Amandemen Keempat lebih merupakan penyelesaian terhadap bagain-bagian yang masih tersisa dalam amandemen sebelumnya meliputi Pasal 2, Pasal 6A ayat (4), Pasal 8 ayat (3), Pasal 23B, Pasal 24 ayat (3), Pasal 31 ayat (1), (2), (3), dan (4), Pasal 32 ayat (1) dan (2), Pasal 33 ayat (4) dan (5), Pasal 34 ayat (1), (2), (3), dan (4), Pasal 37 ayat (1), (2), (3), (4), dan (5). Perubahan terhadap Aturan Peralihan dan Aturan Tambahan serta pencabutan terhadap Penjelasan UUD 1945.

Implikasi Terhadap Sistem Ketatanegaraan

Mencermati seluruh hasil perubahan yang telah dilakukan oleh MPR, ada beberapa catatan penting yang dapat dikemukakan.

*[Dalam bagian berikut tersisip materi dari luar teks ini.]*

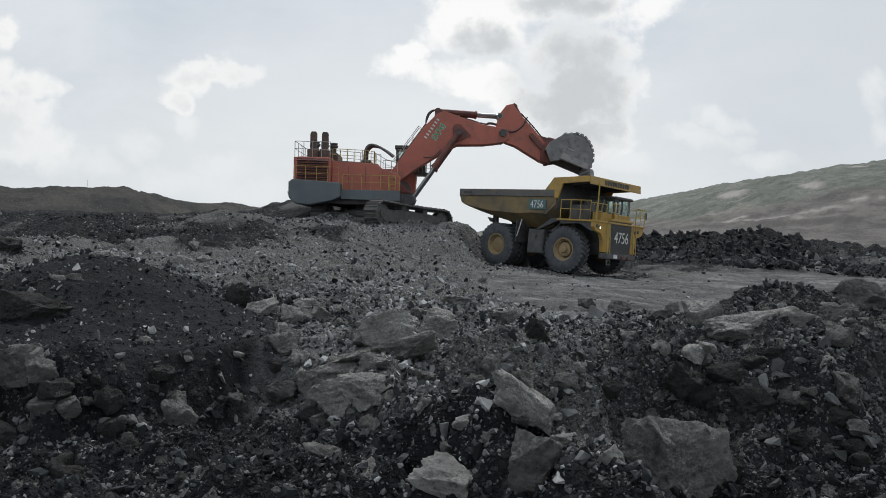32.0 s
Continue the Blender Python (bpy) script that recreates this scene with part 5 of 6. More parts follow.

Pertama, kesemua pasal telah dilakukan perubahan kecuali Pasal 4, 10 dan Pasal 12. Kedua, terjadi (1) penambahan 4 bab baru (dari 16 bab menjadi 20 bab), (2) penambahan 25 pasal baru (dari 37 pasal menjadi 72 pasal), dan (3) penambahan 120 ayat baru (dari 49 ayat menjadi 169 ayat). Ketiga, dihapusnya penjelasan sebagai bagian dari UUD 1945.[8] Perubahan yang begitu besar menimbulkan implikasi terhadap struktur ketetanegaraan, yaitu terjadinya perubahan kelembagaan secara mendasar (lihat bagan). Implikasi perubahan tidak hanya terjadi terhadap struktur lembaga-lembaga negara tetapi juga perubahan terhadap sistem ketatanegaraan secara keseluruhan.

Lembaga Negara Sebelum Perubahan

 

Lembaga Negara Setelah Perubahan

 

Keterengan :

1. MPR, Majelis Permusyawaratan Rakyat 6. DPD, Dewan Perwakilan Daerah

2. DPR, Dewan Perwakilan Rakyat 7. MK, Mahkamah Konstitusi

3. BPK, Badan Pemeriksa Keuangan 8. KY, Komisi Yudisial

4. DPA, Dewn Pertimbangan Agung 9. KPU, Komisi Pemilihan Umum

5. MA, Mahkamah Agung

Berikut ini akan dijelaskan secara ringkas implikasi perubahan UUD 1945 terhadap sistem ketatanegaraan Indonesia.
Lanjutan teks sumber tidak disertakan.